The most recent example is Gone Girl – a highly spoilable movie that reveals midway through the narrative that Amy Dunne is still alive (and that she’s using a faked death to send her husband to the lethal injection chair). Neither Gillian Flynn nor David Fincher were interested in delivering the standard signposts necessary to lay the groundwork for a successful twist. Instead, they both make every tiny look, every small detail, every kitchen cabinet smudge into misleading clues that don’t particularly matter once we cut to Amy teaching us how to pretend you’ve died. The bombshell is silent, presented without fanfare, even as it effectively restarts the movie (and literally restarts the narrative back at Day One).

It’s arguably what a healthy portion of the audience came to see, but the structure of the book and the film is more concerned with showing how Amy plans to pull everything off, what happens when her plan is derailed, and how Nick will handle himself while in the crosshairs.

Imagine for a second what Gone Girl would have looked like in the late 90s or 2000s. The question of “Who killed Amy Dunne?,” itself a faulty starting point, would probably have been treated in typical red herring fashion where more details are uncovered by the wizened detective who always thought something fishy was going on. Amy’s scenes would never have been included. We would have spent an hour and a half with Nick fighting the PR battle, and Amy would have appeared for the first non-flashback time all bloody and shocking and twisty.

Or maybe Nick, raving mad and convinced his wife faked her death would have been killed by the state before we cut to Amy driving off with dyed hair and a new passport.

By creating competing, parallel stories, Gone Girl actually comments on twist culture by yawning through what would normally be the jaw-dropper scene. It’s not exactly a deconstruction of the trope because it doesn’t present a firm reality that’s eventually reframed, but it definitely presents what would normally be a twist (a faked death) as another normal, non-twist sequence. You wanted to know who killed Amy Dunne? She did, now here’s another hour and a half of movie to mull over.

Other recent films have placed their true reality reveal (or anagnorisis if you’re nasty) further away from the final act, like Proxy and relationship dramedy The One I Love – which launched a host of conversations regarding whether its main conceit even counted as a spoiler/twist since it came within the first ten minutes.

I also got to see an Austrian film recently that features an imaginary character, but he’s presented so matter-of-factly that some audience members caught on immediately and delighted in watching him develop while others who weren’t clued in enjoyed the surprise later on. Different movies for different people. The thing is, there was never a singular scene where the character proclaimed he was fake, Whattatwist!-style. The film never attempts to catch us off guard, choosing instead to relish in relationship construction and an ever more frightening scenario. Catching on is more a case of raising an eyebrow than of popping an eyeball.
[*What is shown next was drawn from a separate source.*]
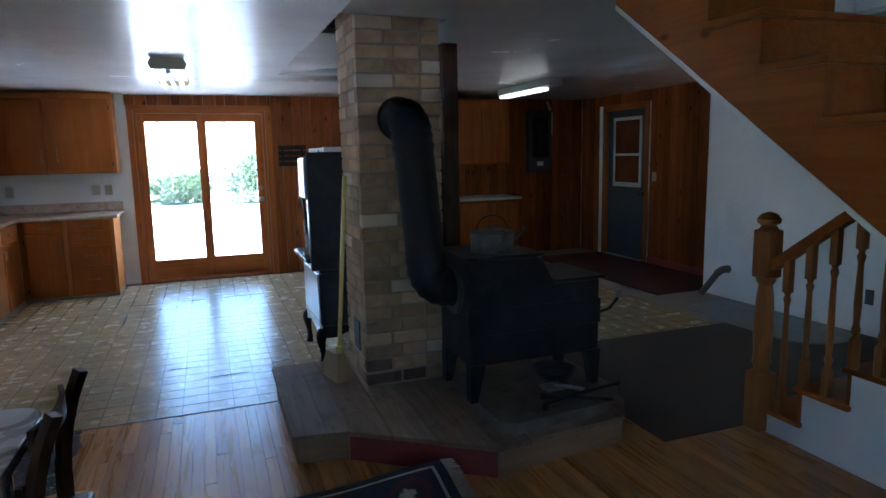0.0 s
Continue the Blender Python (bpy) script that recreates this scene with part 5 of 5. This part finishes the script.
SPR = "tall dark green spruce at the far side of the yard"
for x in range(4, 44, 2):
    for row in range(3):
        px, py = x + rt.uniform(-0.9, 0.9), 49 + row * 4 + rt.uniform(-1.5, 1.5)
        if row == 0 and rt.random() < 0.3:
            birch(px, py - 1, rt.uniform(3.6, 5.0))
        else:
            spruce(px, py, rt.uniform(3.2, 5.0) * (0.9 + 0.12 * row), rt.uniform(0.9, 1.5), NEEDLES if rt.random() < 0.65 else PINE_NEEDLES, SPR)
for x in range(-46, 4, 2):
    birch(x + rt.uniform(-0.9, 0.9), 62 + rt.uniform(-4, 4), rt.uniform(5.0, 8.0))
    if rt.random() < 0.3:
        spruce(x + rt.uniform(-0.9, 0.9), 68 + rt.uniform(-3, 3), rt.uniform(4.0, 6.0), rt.uniform(1.3, 1.9), PINE_NEEDLES, "pale green spruce far behind the yard")
for k in range(16):
    birch(11.5 + 0.75 * k + rt.uniform(-0.4, 0.4), 47 + rt.uniform(-2, 2), rt.uniform(3.8, 5.4))
spruce(13.8, 48, 8.6, 2.0, NEEDLES, "very tall pine above the birches", 0.9)
spruce(17.4, 50, 8.2, 1.7, NEEDLES, "very tall pine above the birches", 0.9)
spruce(8.2, 44, 3.9, 1.4, PINE_NEEDLES, "yellow-green spruce by the fence")
spruce(6.4, 52, 4.8, 1.2, NEEDLES, SPR)
spruce(10.2, 45, 3.6, 1.3, NEEDLES, SPR)
bush(2.1, 26.5, 2.5, 1.5, PINE_NEEDLES, "round young pine in the snowy yard")
for x, y, h in ((9.6, 44.5, 1.5), (12.4, 45, 1.3), (16.2, 45.5, 1.6), (18.6, 45, 1.4)):
    bush(x, y, h, 1.1, PINE_NEEDLES, "low yellow-green pine along the fence")
bush(-0.7, 27.5, 1.6, 1.3, PINE_NEEDLES, "low bushy young pine in the snowy yard")
bush(-2.8, 28.5, 1.4, 1.2, PINE_NEEDLES, "low bushy young pine in the snowy yard")
bush(-9.5, 29, 2.6, 1.8, PINE_NEEDLES, "low bushy young pine in the snowy yard")
for x, y, h in ((-24, 60, 8.0), (-30, 63, 10.0), (-36, 66, 9.0), (-41, 64, 11.0), (-37, 78, 11.5), (-48, 75, 10.5)):
    spruce(x, y, h, 0.2 * h, PINE_NEEDLES, "pale green spruce beyond the side yard", 2.2)
fe = thing("rail_fence", (4, 43, ground_z(4, 43)), "grey wooden rail fence along the wood", "fence")
for k in range(-14, 15):
    xx = 4 + 2.2 * k
    part("post", bx(xx - 0.05, xx + 0.05, 42.95, 43.05, ground_z(xx, 43) - 0.2, ground_z(xx, 43) + 0.75), FENCE_GREY, fe, smooth=False)
for h2 in (0.35, 0.62):
    part("rail", tube(bmesh.new(), [(4 + 2.2 * k, 42.93, ground_z(4 + 2.2 * k, 43) + h2) for k in range(-14, 15)], 0.04, 5), FENCE_GREY, fe, smooth=False)
for x, y, s in ((4.9, 31.5, 0.45), (8.9, 34, 0.5), (3.4, 14.0, 0.10)):
    z = ground_z(x, y)
    rkk = thing("field_stone", (x, y, z), "brown stone showing through the snow", "stone", "stones in the yard")
    bm = bmesh.new()
    bmesh.ops.create_icosphere(bm, subdivisions=2, radius=s, matrix=Matrix.Translation((x, y, z + s * 0.15)))
    for v in bm.verts:
        v.co.z = z + (v.co.z - z) * 0.55
        v.co += 0.25 * s * Vector((noise.noise(v.co * 2.5 / s), noise.noise(v.co * 3.1 / s), 0))
    part("stone", bm, DIRT, rkk)
for x, y, w in ((2.0, 19.0, 1.3), (4.2, 17.5, 0.7), (-3.5, 18.5, 1.2)):
    z = ground_z(x, y)
    sb2 = thing("snow_bank", (x, y, z), "low ridge of ploughed snow with a muddy face", "snow bank", "snow banks")
    bm = bmesh.new()
    bmesh.ops.create_icosphere(bm, subdivisions=3, radius=1.0, matrix=Matrix.Translation((x, y, z)) @ Matrix.Diagonal((w, 0.3, 0.10, 1)))
    for v in bm.verts:
        v.co += 0.12 * Vector((noise.noise(v.co * 2), noise.noise(v.co * 2.3), noise.noise(v.co * 2.7) * 0.6))
    part("ridge", bm, DIRT, sb2)
tp = thing("green_tarp", (5.75, 18.2, ground_z(5.75, 18.2)), "crumpled green tarpaulin on the snow", "tarp")
bm = bmesh.new()
bmesh.ops.create_icosphere(bm, subdivisions=3, radius=1.0, matrix=Matrix.Translation((5.75, 18.2, ground_z(5.75, 18.2))) @ Matrix.Diagonal((0.45, 0.4, 0.4, 1)))
for v in bm.verts:
    v.co += 0.1 * Vector((noise.noise(v.co * 5), noise.noise(v.co * 6), noise.noise(v.co * 7)))
part("sheet", bm, surface("green_plastic", (0.03, 0.25, 0.15), (0.06, 0.36, 0.22), 0.4), tp)

# ---- floor pieces, last ----
TILE = 0.1485
X0T, Y0T = XL + 0.05, 3.94
structure("vinyl_base", bx(XL, 4.2, Y0T - 0.001, YB, -0.011, -0.0015), GROUT, "brown printed joints of the vinyl", "floor")
ORIGIN["vinyl_base"] = Vector((0, 0, 0))
vb = bpy.data.objects["vinyl_base"]
tile_bm = bx(-TILE / 2 + 0.003, TILE / 2 - 0.003, -TILE / 2 + 0.003, TILE / 2 - 0.003, -0.002, 0.0)
tm = [piece_mesh("tile", tile_bm, VINYL), piece_mesh("tile", bx(-TILE / 2 + 0.003, TILE / 2 - 0.003, -TILE / 2 + 0.003, TILE / 2 - 0.003, -0.002, 0.0), VINYL_PLAIN)]
rest = bmesh.new()
for i in range(-1, int((4.2 - XL) / TILE)):
    for j in range(int((YB - Y0T) / TILE)):
        cx, cy = X0T + (i + 0.5) * TILE, Y0T + (j + 0.5) * TILE
        if -1.9 < cx < 0.75 and cy < Y0T + 17 * TILE + 0.01:
            ob = piece("tile", tm[(i + j) % 2], vb, Matrix.Translation((cx, cy, 0.0)))
        else:
            q = [rest.verts.new((cx + sx * (TILE / 2 - 0.003), cy + sy * (TILE / 2 - 0.003), 0.0)) for sx, sy in ((-1, -1), (1, -1), (1, 1), (-1, 1))]
            rest.faces.new(q)
ob = mesh_ob("tile_field", rest, VINYL, False)
ob.parent = vb
tagged(ob, kind="stuff")
structure("floor_strip", bx(-0.61, 0.44, Y0T - 0.014, Y0T - 0.002, -0.004, 0.004, bev=0.002), STEEL, "worn metal strip between wood and vinyl", "trim")
for pts in (((0.043, 4.565), (0.18, 4.567), (0.334, 4.576)), ((0.508, 4.713), (0.646, 4.733)), ((-0.679, 6.89), (-0.668, 6.59), (-0.659, 6.289)), ((-0.70, 7.21), (-0.59, 7.203), (-0.48, 7.20)), ((-0.22, 7.233), (-0.1, 7.228), (0.03, 7.222)), ((0.22, 7.232), (0.5, 7.24), (0.75, 7.252)), ((-0.735, 7.12), (-0.73, 7.0), (-0.722, 6.86)), ((-0.39, 7.70), (-0.30, 7.712), (-0.22, 7.715)), ((-0.08, 7.895), (0.08, 7.885), (0.21, 7.88)), ((0.40, 7.55), (0.405, 7.68)), ((-0.20, 4.85), (-0.06, 4.84))):
    cr = structure("floor_tear", tube(bmesh.new(), [(a, b, 0.0008) for a, b in pts], [0.001] + [0.0026 if pts[0][0] != -0.679 else 0.012] * (len(pts) - 2) + [0.0018] if len(pts) > 2 else 0.002, 5), SLOT, "dark split in the vinyl", "floor")

# hardwood strips
SW = 0.0572
lens = [0.62, 0.95, 0.78, 1.15, 0.52]
cache = {}
rs = random.Random(8)
joined = bmesh.new()
for i in range(int((2.85 - XL) / SW)):
    x = XL + i * SW
    y = YR - rs.uniform(0, 0.8)
    while y < Y0T - 0.016:
        ln = lens[rs.randrange(5)]
        a, b = max(y, YR), min(y + ln, Y0T - 0.016)
        if b - a > 0.02:
            if b > 1.9 and -2.31 < x < 2.85:
                key = round(b - a, 2)
                if key not in cache:
                    bm = bx(0.0006, SW - 0.0006, 0.0006, key - 0.0006, -0.011, 0.0)
                    cache[key] = piece_mesh("floorboard", bm, OAK_FLOOR)
                ob = piece("floorboard", cache[key], floor, Matrix.Translation((x, b - key, 0.0)))
            else:
                q = [joined.verts.new(p) for p in ((x + 0.0006, a, 0), (x + SW - 0.0006, a, 0), (x + SW - 0.0006, b, 0), (x + 0.0006, b, 0))]
                joined.faces.new(q)
        y += ln
ob = mesh_ob("floorboard_field", joined, OAK_FLOOR, False)
ob.parent = floor
tagged(ob, kind="stuff")


def sheet(name, outline, z, material, label):
    return structure(name, solid(bmesh.new(), outline, "z", 0.0006, z), material, label, "floor")


def ragged(pts, amp, seed):
    """An outline with torn edges."""
    out, r = [], random.Random(seed)
    for (xa, ya), (xb, yb) in zip(pts, pts[1:] + pts[:1]):
        for k in range(10):
            out.append((xa + (xb - xa) * k / 10 + r.uniform(-amp, amp), ya + (yb - ya) * k / 10 + r.uniform(-amp, amp)))
    return out


sheet("tar_paper", ragged([(-1.80, 3.92), (-0.61, 3.925), (-0.575, 3.69), (-0.62, 3.41), (-0.58, 3.21), (-0.99, 3.06), (-1.40, 3.10), (-1.85, 3.09)], 0.008, 1), 0.0035, TAR, "torn black tar paper left on the boards")
sheet("old_underlay", ragged([(XL + 0.01, 3.92), (-1.805, 3.92), (-1.852, 3.11), (-2.0, 3.0), (XL + 0.01, 3.03)], 0.008, 2), 0.003, SUBFLOOR, "brown glue-stained underlay at the wall")
sheet("dark_underlay", [(2.28, 2.55), (XR - 0.01, 2.55), (XR - 0.01, 4.20), (2.28, 4.20)], 0.003, DARK_FLOOR, "dark bare underlay beyond the hearth")
sheet("beige_underlay", [(4.2, 4.202), (XR - 0.01, 4.202), (XR - 0.01, YP), (XP - 0.04, YP), (XP - 0.04, YB - 0.03), (4.2, YB - 0.03)], 0.003, BEIGE_FLOOR, "beige sheet flooring by the entry")
mt = thing("entry_mat", (5.1, 6.6, 0.003), "dark red mat inside the entry door", "mat")
part("mat", bx(4.45, XP - 0.045, 5.30, 8.0, 0.0035, 0.013, bev=0.003), MAT_RED, mt)
pb = thing("plywood_patch", (4.6, 4.1, 0.003), "rounded grey plywood sheet lying on the floor", "board")
part("sheet", solid(bmesh.new(), round_rect(4.28, 4.95, 3.38, 4.85, 0.3, 8), "z", 0.0045, 0.014), GREY_PLY, pb, smooth=False)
Granted, avoiding resting your entire movie on a plot twist’s shoulders is the key to an excellent twist, but films like this and Gone Girl treat the shift in reality so blithely that scenes like the wedding video sequence in Sixth Sense seem downright ostentatious by comparison.

This has the potential to be a fascinating new trick for screenwriters and directors to explore. It’s a sign that writers who have fiendishly clever ideas for twists get even more amped up about the three great idea that follow it. Instead of trying to trick us, they want to use deception as a delivery method for human elements that have the potential to be more intriguing.

And after being overwhelmed by plot twists to the point of memorizing the recipe (sorry, The Village), it’s encouraging to see filmmakers getting them out of the way early. In other words, it’s a pleasant surprise.